**Source excerpt:**
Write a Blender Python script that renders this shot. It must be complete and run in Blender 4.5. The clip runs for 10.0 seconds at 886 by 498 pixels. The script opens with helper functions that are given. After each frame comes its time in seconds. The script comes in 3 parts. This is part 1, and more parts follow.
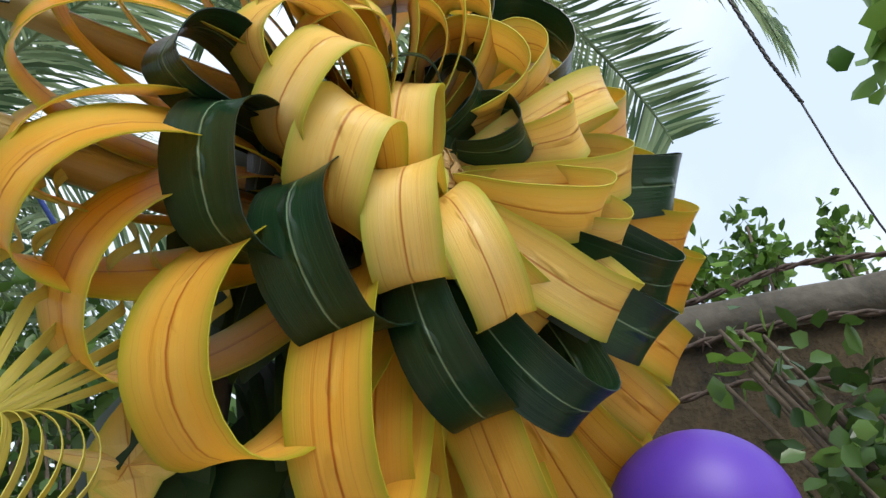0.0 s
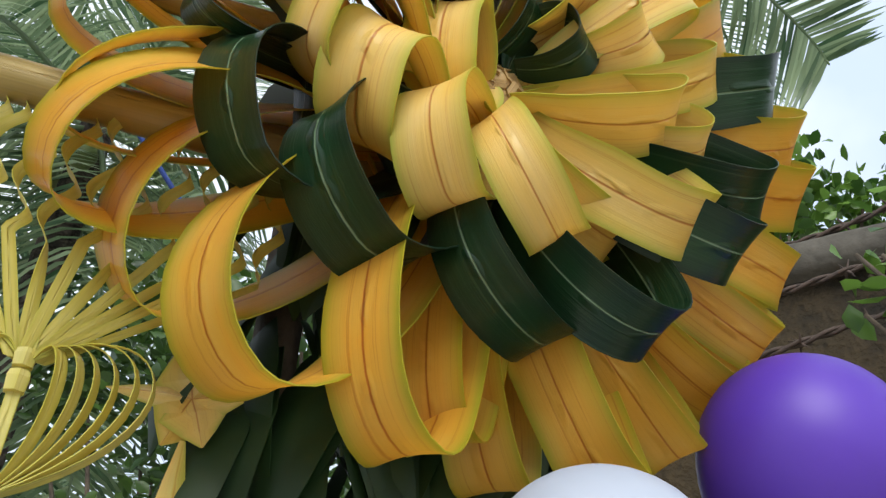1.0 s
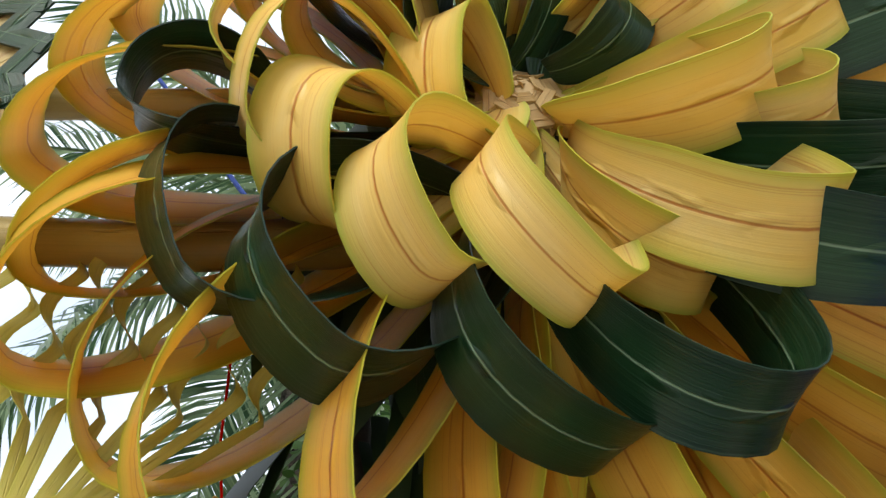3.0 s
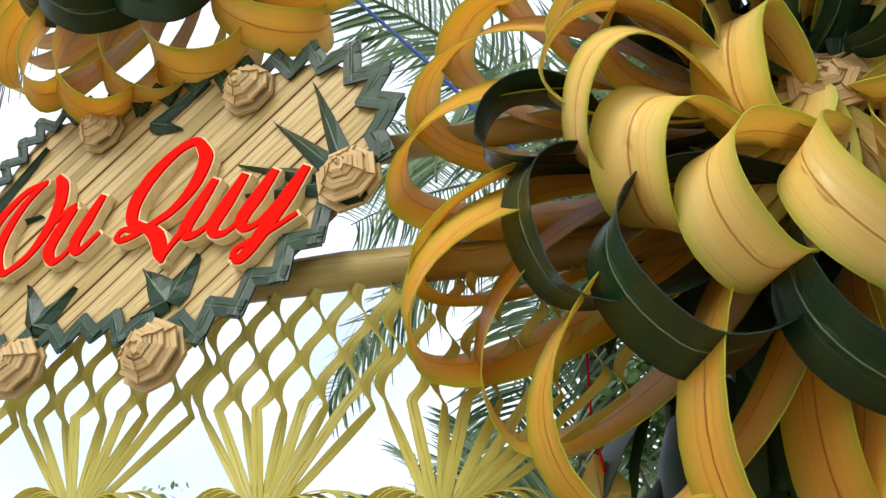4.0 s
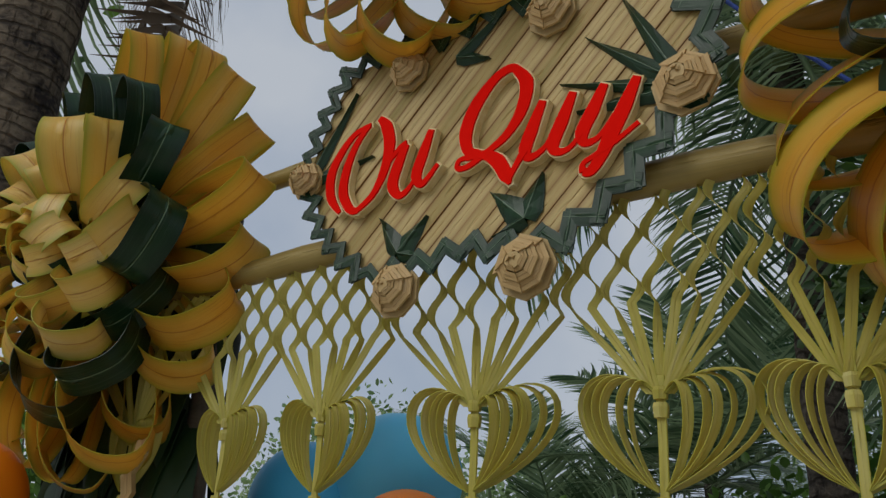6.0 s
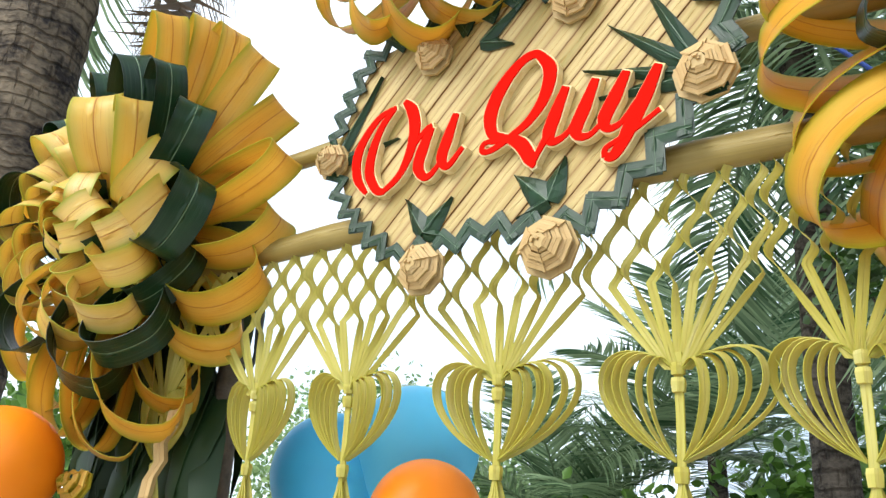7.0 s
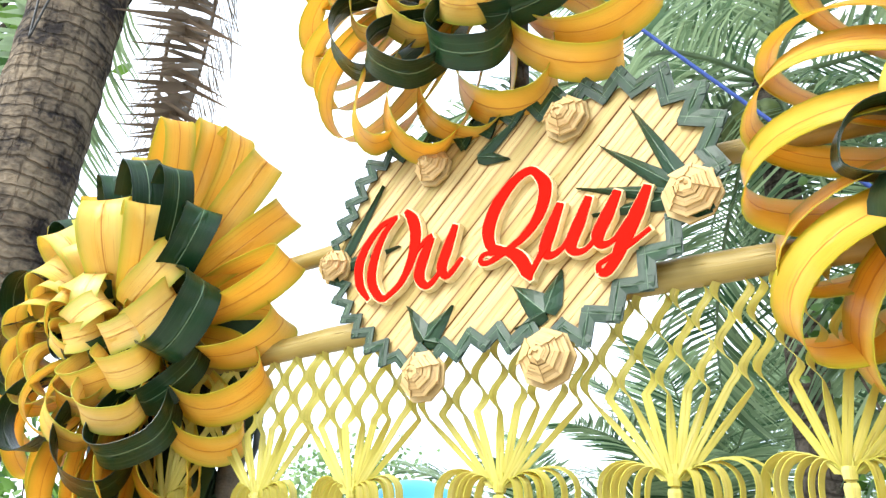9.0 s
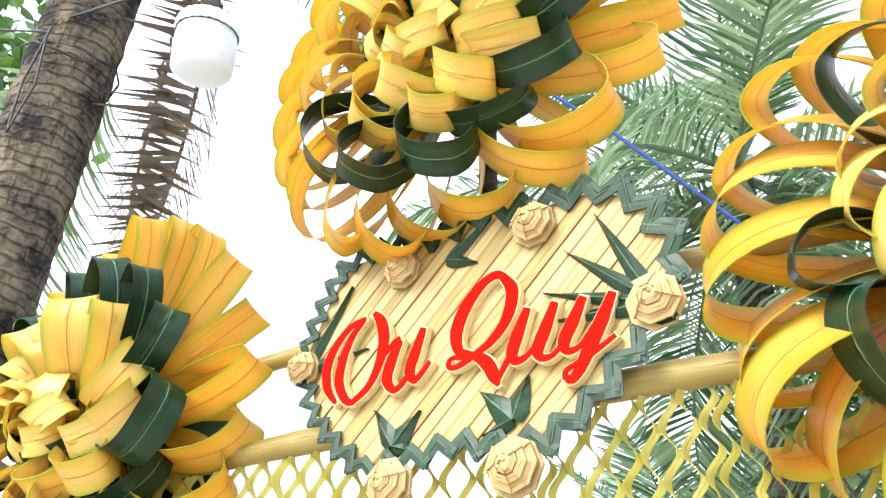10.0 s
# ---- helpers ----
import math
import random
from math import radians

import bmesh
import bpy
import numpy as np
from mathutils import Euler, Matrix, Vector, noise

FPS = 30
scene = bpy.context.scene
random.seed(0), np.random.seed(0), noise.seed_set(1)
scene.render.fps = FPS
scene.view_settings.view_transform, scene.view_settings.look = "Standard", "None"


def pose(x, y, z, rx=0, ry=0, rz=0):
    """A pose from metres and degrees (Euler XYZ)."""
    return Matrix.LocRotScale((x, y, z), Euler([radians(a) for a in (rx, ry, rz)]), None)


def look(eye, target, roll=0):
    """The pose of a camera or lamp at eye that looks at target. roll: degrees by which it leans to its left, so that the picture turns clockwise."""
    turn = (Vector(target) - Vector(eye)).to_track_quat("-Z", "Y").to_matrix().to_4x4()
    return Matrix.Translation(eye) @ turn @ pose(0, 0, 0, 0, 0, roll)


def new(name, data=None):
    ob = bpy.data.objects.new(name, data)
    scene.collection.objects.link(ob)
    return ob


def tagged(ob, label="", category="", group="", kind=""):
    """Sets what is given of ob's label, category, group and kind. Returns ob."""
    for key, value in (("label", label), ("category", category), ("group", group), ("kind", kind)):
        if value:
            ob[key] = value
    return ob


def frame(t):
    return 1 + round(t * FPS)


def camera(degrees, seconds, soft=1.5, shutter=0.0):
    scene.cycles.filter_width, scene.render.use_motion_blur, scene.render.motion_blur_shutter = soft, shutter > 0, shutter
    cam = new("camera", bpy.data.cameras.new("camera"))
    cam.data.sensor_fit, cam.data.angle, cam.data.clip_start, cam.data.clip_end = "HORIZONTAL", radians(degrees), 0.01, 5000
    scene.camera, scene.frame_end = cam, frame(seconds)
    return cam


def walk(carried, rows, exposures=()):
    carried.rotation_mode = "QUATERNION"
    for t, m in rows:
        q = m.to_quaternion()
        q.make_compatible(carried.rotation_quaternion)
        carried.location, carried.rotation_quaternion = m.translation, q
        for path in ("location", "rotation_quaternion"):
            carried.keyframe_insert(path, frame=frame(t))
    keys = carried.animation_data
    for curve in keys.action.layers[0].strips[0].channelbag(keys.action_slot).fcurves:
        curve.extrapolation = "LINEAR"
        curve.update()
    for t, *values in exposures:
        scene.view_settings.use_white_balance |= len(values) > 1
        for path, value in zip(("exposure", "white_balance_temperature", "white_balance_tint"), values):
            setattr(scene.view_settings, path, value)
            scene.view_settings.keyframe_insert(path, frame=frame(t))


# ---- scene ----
cam = camera(57.1, 10.0, soft=1.4)
PATH = [
    (0, (0.176, 0.008, 1.527), (1.019, 1.394, 2.697), -1.3),
    (0.5, (0.255, -0.001, 1.522), (0.919, 1.515, 2.646), 2.1),
    (1, (0.309, 0.006, 1.518), (0.825, 1.605, 2.602), 2.8),
    (1.5, (0.352, 0.01, 1.542), (0.754, 1.667, 2.587), 4.5),
    (2, (0.437, 0.098, 1.601), (0.748, 1.724, 2.723), 3.8),
    (2.2, (0.479, 0.15, 1.628), (0.736, 1.754, 2.796), 2.5),
    (3.3, (0.567, 0.096, 1.687), (0.246, 1.74, 2.779), 4.1),
    (3.5, (0.57, 0.057, 1.67), (0.106, 1.689, 2.729), 5.2),
    (4, (0.525, -0.035, 1.652), (-0.24, 1.539, 2.621), 5.9),
    (4.5, (0.431, -0.125, 1.64), (-0.481, 1.398, 2.563), 4.6),
    (5, (0.368, -0.193, 1.636), (-0.659, 1.301, 2.482), 2.8),
    (5.5, (0.343, -0.232, 1.629), (-0.747, 1.26, 2.394), 2.1),
    (6, (0.33, -0.266, 1.613), (-0.786, 1.241, 2.308), 2.9),
    (7.5, (0.339, -0.348, 1.604), (-0.797, 1.177, 2.225), 3.2),
    (8, (0.35, -0.359, 1.605), (-0.785, 1.169, 2.218), 3.3),
    (8.5, (0.352, -0.384, 1.626), (-0.771, 1.144, 2.261), 3.0),
    (9, (0.357, -0.408, 1.654), (-0.725, 1.079, 2.44), 2.7),
    (9.5, (0.371, -0.42, 1.678), (-0.66, 1.025, 2.6), 2.4),
    (10, (0.384, -0.415, 1.685), (-0.61, 1.023, 2.657), 2.2),
]
EXPOSURES = [(0, 0.72, 6500, 10), (1.5, 0.72, 6500, 10), (2.2, 0.76, 6500, 10), (3.3, 0.84, 6500, 10), (4.0, 0.78, 6500, 10), (4.5, 0.58, 6500, 10), (5.0, 0.2, 6500, 10), (5.5, -0.25, 6500, 10), (6.2, -0.7, 6420, 8), (7.0, 1.1, 6350, 6), (7.3, 1.3, 6350, 6), (8.5, 1.7, 6350, 6), (10.0, 1.86, 6350, 6)]
walk(cam, [(t, look(eye, target, roll)) for t, eye, target, roll in PATH], EXPOSURES)

# ---- light ----
world = bpy.data.worlds.new("overcast_sky")
scene.world = world
world.use_nodes = True
wn, wl = world.node_tree.nodes, world.node_tree.links
wn.clear()
SUN_EL, SUN_ROT = 58.0, 200.0
sky = wn.new("ShaderNodeTexSky")
sky.sky_type = "NISHITA"
sky.sun_disc = False
sky.sun_elevation, sky.sun_rotation = radians(SUN_EL), radians(SUN_ROT)
sky.air_density, sky.dust_density, sky.ozone_density = 1.0, 3.0, 1.0
wco = wn.new("ShaderNodeTexCoord")
wno = wn.new("ShaderNodeTexNoise")
wno.inputs["Scale"].default_value, wno.inputs["Detail"].default_value = 2.2, 5.0
wra = wn.new("ShaderNodeValToRGB")
wra.color_ramp.elements[0].position, wra.color_ramp.elements[0].color = 0.38, (5.2, 6.2, 7.9, 1)
wra.color_ramp.elements[1].position, wra.color_ramp.elements[1].color = 0.62, (8.2, 8.7, 9.5, 1)
wmx = wn.new("ShaderNodeMixRGB")
wmx.inputs[0].default_value = 0.85
wbg = wn.new("ShaderNodeBackground")
wbg.inputs["Strength"].default_value = 0.1
wou = wn.new("ShaderNodeOutputWorld")
wl.new(wco.outputs["Generated"], wno.inputs["Vector"])
wl.new(wno.outputs["Fac"], wra.inputs[0])
wl.new(sky.outputs[0], wmx.inputs[1])
wl.new(wra.outputs[0], wmx.inputs[2])
wl.new(wmx.outputs[0], wbg.inputs["Color"])
wl.new(wbg.outputs[0], wou.inputs[0])
sun = new("sun", bpy.data.lights.new("sun", "SUN"))
sun.data.energy, sun.data.angle, sun.data.color = 1.9, radians(35), (1.0, 0.97, 0.92)
sun.matrix_world = look((0, 0, 0), (0.25, 0.74, -0.68))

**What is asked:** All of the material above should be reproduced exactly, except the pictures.

**The result:**
Write a Blender Python script that renders this shot. It must be complete and run in Blender 4.5. The clip runs for 10.0 seconds at 886 by 498 pixels. The script opens with helper functions that are given. After each frame comes its time in seconds. The script comes in 3 parts. This is part 1, and more parts follow.
0.0 s
1.0 s
3.0 s
4.0 s
6.0 s
7.0 s
9.0 s
10.0 s
# ---- helpers ----
import math
import random
from math import radians

import bmesh
import bpy
import numpy as np
from mathutils import Euler, Matrix, Vector, noise

FPS = 30
scene = bpy.context.scene
random.seed(0), np.random.seed(0), noise.seed_set(1)
scene.render.fps = FPS
scene.view_settings.view_transform, scene.view_settings.look = "Standard", "None"


def pose(x, y, z, rx=0, ry=0, rz=0):
    """A pose from metres and degrees (Euler XYZ)."""
    return Matrix.LocRotScale((x, y, z), Euler([radians(a) for a in (rx, ry, rz)]), None)


def look(eye, target, roll=0):
    """The pose of a camera or lamp at eye that looks at target. roll: degrees by which it leans to its left, so that the picture turns clockwise."""
    turn = (Vector(target) - Vector(eye)).to_track_quat("-Z", "Y").to_matrix().to_4x4()
    return Matrix.Translation(eye) @ turn @ pose(0, 0, 0, 0, 0, roll)


def new(name, data=None):
    ob = bpy.data.objects.new(name, data)
    scene.collection.objects.link(ob)
    return ob


def tagged(ob, label="", category="", group="", kind=""):
    """Sets what is given of ob's label, category, group and kind. Returns ob."""
    for key, value in (("label", label), ("category", category), ("group", group), ("kind", kind)):
        if value:
            ob[key] = value
    return ob


def frame(t):
    return 1 + round(t * FPS)


def camera(degrees, seconds, soft=1.5, shutter=0.0):
    scene.cycles.filter_width, scene.render.use_motion_blur, scene.render.motion_blur_shutter = soft, shutter > 0, shutter
    cam = new("camera", bpy.data.cameras.new("camera"))
    cam.data.sensor_fit, cam.data.angle, cam.data.clip_start, cam.data.clip_end = "HORIZONTAL", radians(degrees), 0.01, 5000
    scene.camera, scene.frame_end = cam, frame(seconds)
    return cam


def walk(carried, rows, exposures=()):
    carried.rotation_mode = "QUATERNION"
    for t, m in rows:
        q = m.to_quaternion()
        q.make_compatible(carried.rotation_quaternion)
        carried.location, carried.rotation_quaternion = m.translation, q
        for path in ("location", "rotation_quaternion"):
            carried.keyframe_insert(path, frame=frame(t))
    keys = carried.animation_data
    for curve in keys.action.layers[0].strips[0].channelbag(keys.action_slot).fcurves:
        curve.extrapolation = "LINEAR"
        curve.update()
    for t, *values in exposures:
        scene.view_settings.use_white_balance |= len(values) > 1
        for path, value in zip(("exposure", "white_balance_temperature", "white_balance_tint"), values):
            setattr(scene.view_settings, path, value)
            scene.view_settings.keyframe_insert(path, frame=frame(t))


# ---- scene ----
cam = camera(57.1, 10.0, soft=1.4)
PATH = [
    (0, (0.176, 0.008, 1.527), (1.019, 1.394, 2.697), -1.3),
    (0.5, (0.255, -0.001, 1.522), (0.919, 1.515, 2.646), 2.1),
    (1, (0.309, 0.006, 1.518), (0.825, 1.605, 2.602), 2.8),
    (1.5, (0.352, 0.01, 1.542), (0.754, 1.667, 2.587), 4.5),
    (2, (0.437, 0.098, 1.601), (0.748, 1.724, 2.723), 3.8),
    (2.2, (0.479, 0.15, 1.628), (0.736, 1.754, 2.796), 2.5),
    (3.3, (0.567, 0.096, 1.687), (0.246, 1.74, 2.779), 4.1),
    (3.5, (0.57, 0.057, 1.67), (0.106, 1.689, 2.729), 5.2),
    (4, (0.525, -0.035, 1.652), (-0.24, 1.539, 2.621), 5.9),
    (4.5, (0.431, -0.125, 1.64), (-0.481, 1.398, 2.563), 4.6),
    (5, (0.368, -0.193, 1.636), (-0.659, 1.301, 2.482), 2.8),
    (5.5, (0.343, -0.232, 1.629), (-0.747, 1.26, 2.394), 2.1),
    (6, (0.33, -0.266, 1.613), (-0.786, 1.241, 2.308), 2.9),
    (7.5, (0.339, -0.348, 1.604), (-0.797, 1.177, 2.225), 3.2),
    (8, (0.35, -0.359, 1.605), (-0.785, 1.169, 2.218), 3.3),
    (8.5, (0.352, -0.384, 1.626), (-0.771, 1.144, 2.261), 3.0),
    (9, (0.357, -0.408, 1.654), (-0.725, 1.079, 2.44), 2.7),
    (9.5, (0.371, -0.42, 1.678), (-0.66, 1.025, 2.6), 2.4),
    (10, (0.384, -0.415, 1.685), (-0.61, 1.023, 2.657), 2.2),
]
EXPOSURES = [(0, 0.72, 6500, 10), (1.5, 0.72, 6500, 10), (2.2, 0.76, 6500, 10), (3.3, 0.84, 6500, 10), (4.0, 0.78, 6500, 10), (4.5, 0.58, 6500, 10), (5.0, 0.2, 6500, 10), (5.5, -0.25, 6500, 10), (6.2, -0.7, 6420, 8), (7.0, 1.1, 6350, 6), (7.3, 1.3, 6350, 6), (8.5, 1.7, 6350, 6), (10.0, 1.86, 6350, 6)]
walk(cam, [(t, look(eye, target, roll)) for t, eye, target, roll in PATH], EXPOSURES)

# ---- light ----
world = bpy.data.worlds.new("overcast_sky")
scene.world = world
world.use_nodes = True
wn, wl = world.node_tree.nodes, world.node_tree.links
wn.clear()
SUN_EL, SUN_ROT = 58.0, 200.0
sky = wn.new("ShaderNodeTexSky")
sky.sky_type = "NISHITA"
sky.sun_disc = False
sky.sun_elevation, sky.sun_rotation = radians(SUN_EL), radians(SUN_ROT)
sky.air_density, sky.dust_density, sky.ozone_density = 1.0, 3.0, 1.0
wco = wn.new("ShaderNodeTexCoord")
wno = wn.new("ShaderNodeTexNoise")
wno.inputs["Scale"].default_value, wno.inputs["Detail"].default_value = 2.2, 5.0
wra = wn.new("ShaderNodeValToRGB")
wra.color_ramp.elements[0].position, wra.color_ramp.elements[0].color = 0.38, (5.2, 6.2, 7.9, 1)
wra.color_ramp.elements[1].position, wra.color_ramp.elements[1].color = 0.62, (8.2, 8.7, 9.5, 1)
wmx = wn.new("ShaderNodeMixRGB")
wmx.inputs[0].default_value = 0.85
wbg = wn.new("ShaderNodeBackground")
wbg.inputs["Strength"].default_value = 0.1
wou = wn.new("ShaderNodeOutputWorld")
wl.new(wco.outputs["Generated"], wno.inputs["Vector"])
wl.new(wno.outputs["Fac"], wra.inputs[0])
wl.new(sky.outputs[0], wmx.inputs[1])
wl.new(wra.outputs[0], wmx.inputs[2])
wl.new(wmx.outputs[0], wbg.inputs["Color"])
wl.new(wbg.outputs[0], wou.inputs[0])
sun = new("sun", bpy.data.lights.new("sun", "SUN"))
sun.data.energy, sun.data.angle, sun.data.color = 1.9, radians(35), (1.0, 0.97, 0.92)
sun.matrix_world = look((0, 0, 0), (0.25, 0.74, -0.68))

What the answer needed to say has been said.